→ **Source data**:
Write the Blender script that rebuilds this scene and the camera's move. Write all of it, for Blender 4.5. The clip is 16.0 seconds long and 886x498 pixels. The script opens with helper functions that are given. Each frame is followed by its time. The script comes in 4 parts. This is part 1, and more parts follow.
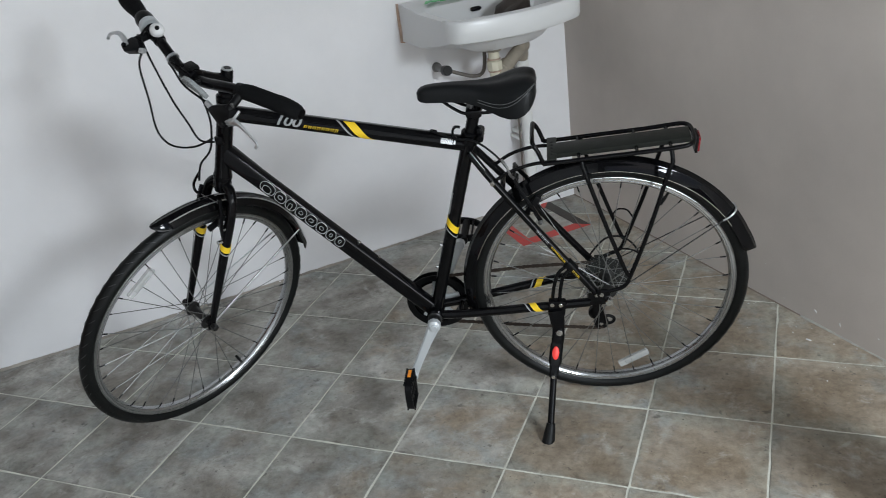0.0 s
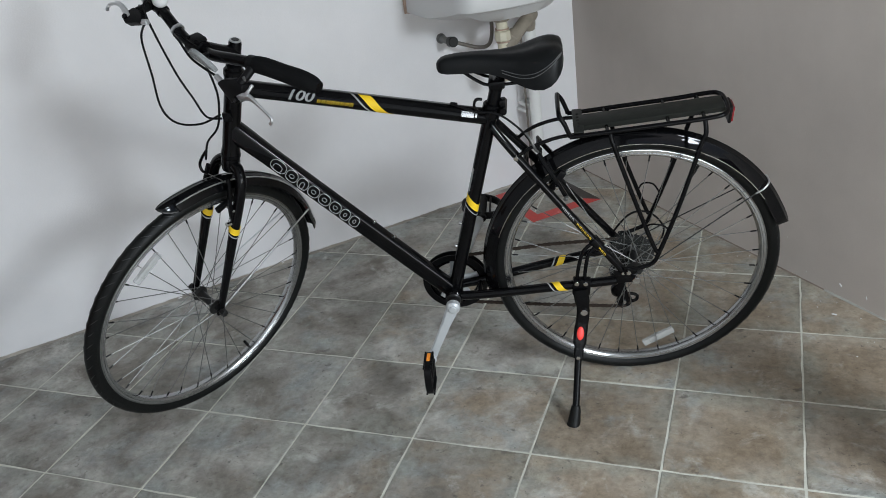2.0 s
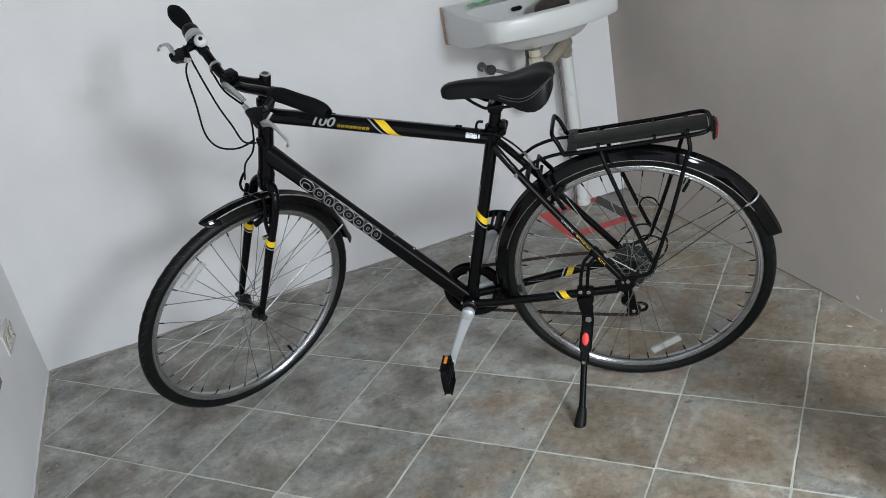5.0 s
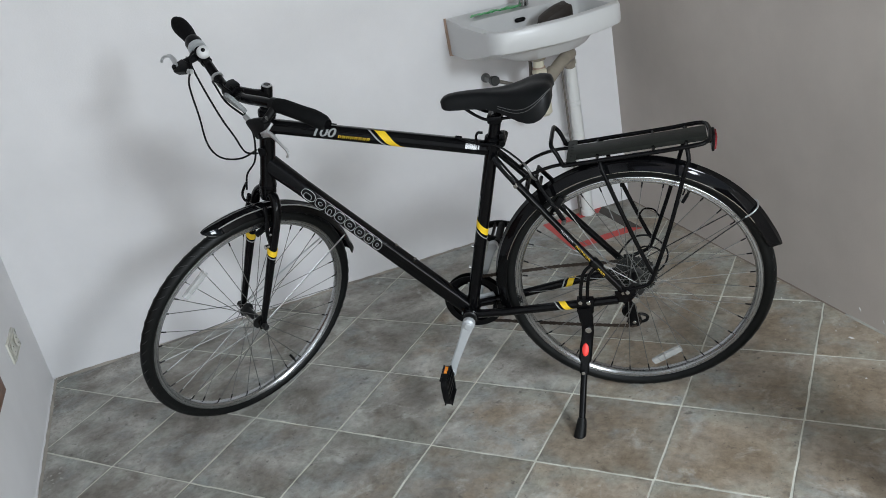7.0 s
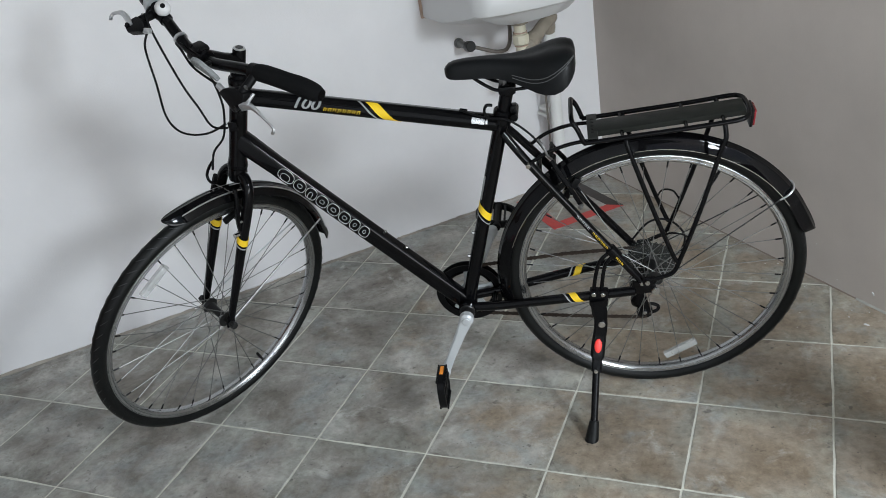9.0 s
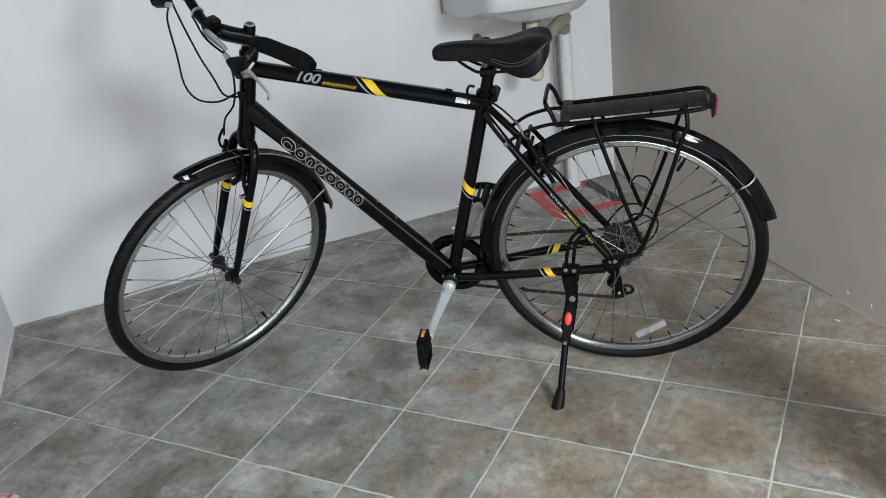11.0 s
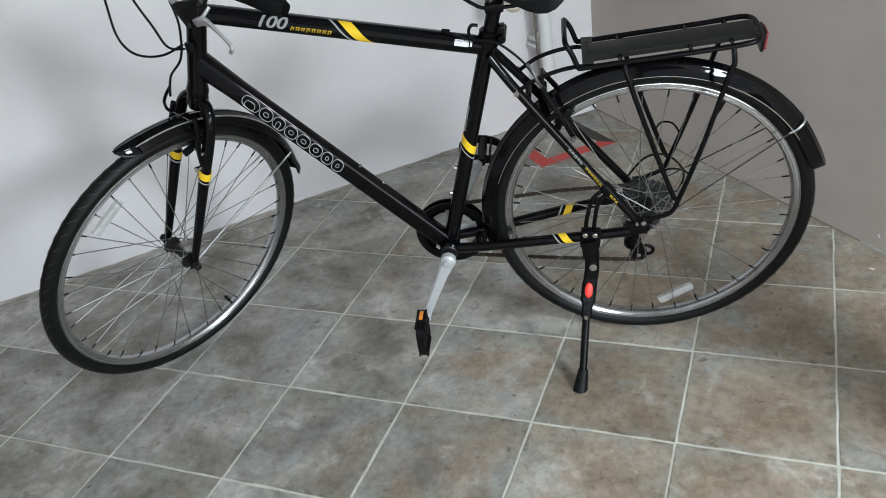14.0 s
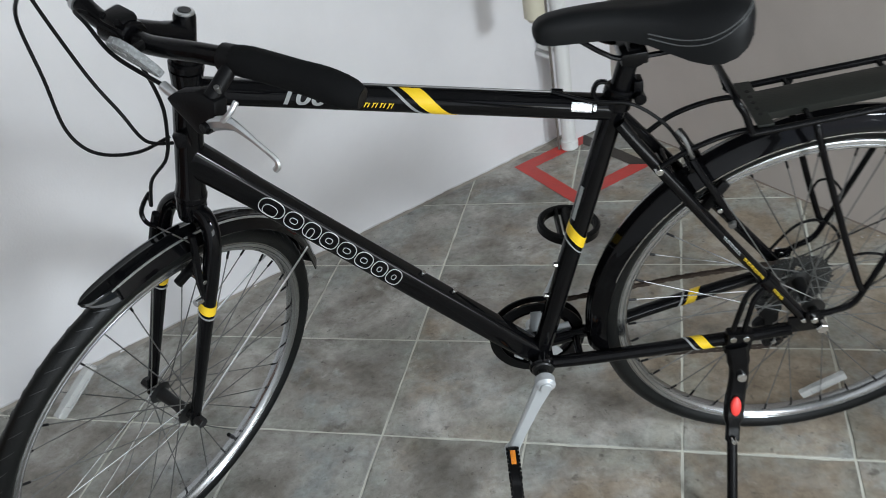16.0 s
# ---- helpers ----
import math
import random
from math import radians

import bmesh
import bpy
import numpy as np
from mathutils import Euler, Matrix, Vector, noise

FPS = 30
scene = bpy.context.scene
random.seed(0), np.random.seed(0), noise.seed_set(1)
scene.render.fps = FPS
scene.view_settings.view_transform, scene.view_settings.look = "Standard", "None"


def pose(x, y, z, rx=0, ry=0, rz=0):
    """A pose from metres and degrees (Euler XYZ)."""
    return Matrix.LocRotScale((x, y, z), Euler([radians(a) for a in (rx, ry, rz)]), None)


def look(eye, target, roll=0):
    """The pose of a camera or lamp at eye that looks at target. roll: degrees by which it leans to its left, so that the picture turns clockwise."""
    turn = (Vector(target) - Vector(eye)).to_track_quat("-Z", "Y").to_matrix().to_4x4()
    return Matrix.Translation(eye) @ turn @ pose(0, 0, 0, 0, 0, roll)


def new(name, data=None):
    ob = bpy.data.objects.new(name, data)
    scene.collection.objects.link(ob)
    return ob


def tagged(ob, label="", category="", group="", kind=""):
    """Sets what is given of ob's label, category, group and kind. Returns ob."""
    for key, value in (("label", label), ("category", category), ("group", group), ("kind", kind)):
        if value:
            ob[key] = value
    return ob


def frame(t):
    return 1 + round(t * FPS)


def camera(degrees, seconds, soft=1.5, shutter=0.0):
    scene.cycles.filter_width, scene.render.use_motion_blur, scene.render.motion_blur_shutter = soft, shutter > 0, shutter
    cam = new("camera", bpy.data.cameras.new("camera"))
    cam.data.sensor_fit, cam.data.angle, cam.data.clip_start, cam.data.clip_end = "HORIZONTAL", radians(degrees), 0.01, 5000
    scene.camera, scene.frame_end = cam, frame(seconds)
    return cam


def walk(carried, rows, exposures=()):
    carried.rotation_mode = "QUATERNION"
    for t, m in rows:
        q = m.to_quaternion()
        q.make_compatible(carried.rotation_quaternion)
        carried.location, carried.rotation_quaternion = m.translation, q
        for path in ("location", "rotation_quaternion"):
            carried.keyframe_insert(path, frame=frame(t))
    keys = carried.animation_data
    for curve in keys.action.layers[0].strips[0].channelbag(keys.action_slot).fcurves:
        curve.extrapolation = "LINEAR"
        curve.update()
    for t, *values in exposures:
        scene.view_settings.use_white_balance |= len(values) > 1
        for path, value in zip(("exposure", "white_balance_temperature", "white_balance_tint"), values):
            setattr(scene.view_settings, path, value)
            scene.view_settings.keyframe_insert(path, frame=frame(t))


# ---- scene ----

→ **Exercise**:
Working from the lines above, reproduce the material exactly and exclude its pictures.

→ **Reply to the exercise**:
Write the Blender script that rebuilds this scene and the camera's move. Write all of it, for Blender 4.5. The clip is 16.0 seconds long and 886x498 pixels. The script opens with helper functions that are given. Each frame is followed by its time. The script comes in 4 parts. This is part 1, and more parts follow.
0.0 s
2.0 s
5.0 s
7.0 s
9.0 s
11.0 s
14.0 s
16.0 s
# ---- helpers ----
import math
import random
from math import radians

import bmesh
import bpy
import numpy as np
from mathutils import Euler, Matrix, Vector, noise

FPS = 30
scene = bpy.context.scene
random.seed(0), np.random.seed(0), noise.seed_set(1)
scene.render.fps = FPS
scene.view_settings.view_transform, scene.view_settings.look = "Standard", "None"


def pose(x, y, z, rx=0, ry=0, rz=0):
    """A pose from metres and degrees (Euler XYZ)."""
    return Matrix.LocRotScale((x, y, z), Euler([radians(a) for a in (rx, ry, rz)]), None)


def look(eye, target, roll=0):
    """The pose of a camera or lamp at eye that looks at target. roll: degrees by which it leans to its left, so that the picture turns clockwise."""
    turn = (Vector(target) - Vector(eye)).to_track_quat("-Z", "Y").to_matrix().to_4x4()
    return Matrix.Translation(eye) @ turn @ pose(0, 0, 0, 0, 0, roll)


def new(name, data=None):
    ob = bpy.data.objects.new(name, data)
    scene.collection.objects.link(ob)
    return ob


def tagged(ob, label="", category="", group="", kind=""):
    """Sets what is given of ob's label, category, group and kind. Returns ob."""
    for key, value in (("label", label), ("category", category), ("group", group), ("kind", kind)):
        if value:
            ob[key] = value
    return ob


def frame(t):
    return 1 + round(t * FPS)


def camera(degrees, seconds, soft=1.5, shutter=0.0):
    scene.cycles.filter_width, scene.render.use_motion_blur, scene.render.motion_blur_shutter = soft, shutter > 0, shutter
    cam = new("camera", bpy.data.cameras.new("camera"))
    cam.data.sensor_fit, cam.data.angle, cam.data.clip_start, cam.data.clip_end = "HORIZONTAL", radians(degrees), 0.01, 5000
    scene.camera, scene.frame_end = cam, frame(seconds)
    return cam


def walk(carried, rows, exposures=()):
    carried.rotation_mode = "QUATERNION"
    for t, m in rows:
        q = m.to_quaternion()
        q.make_compatible(carried.rotation_quaternion)
        carried.location, carried.rotation_quaternion = m.translation, q
        for path in ("location", "rotation_quaternion"):
            carried.keyframe_insert(path, frame=frame(t))
    keys = carried.animation_data
    for curve in keys.action.layers[0].strips[0].channelbag(keys.action_slot).fcurves:
        curve.extrapolation = "LINEAR"
        curve.update()
    for t, *values in exposures:
        scene.view_settings.use_white_balance |= len(values) > 1
        for path, value in zip(("exposure", "white_balance_temperature", "white_balance_tint"), values):
            setattr(scene.view_settings, path, value)
            scene.view_settings.keyframe_insert(path, frame=frame(t))


# ---- scene ----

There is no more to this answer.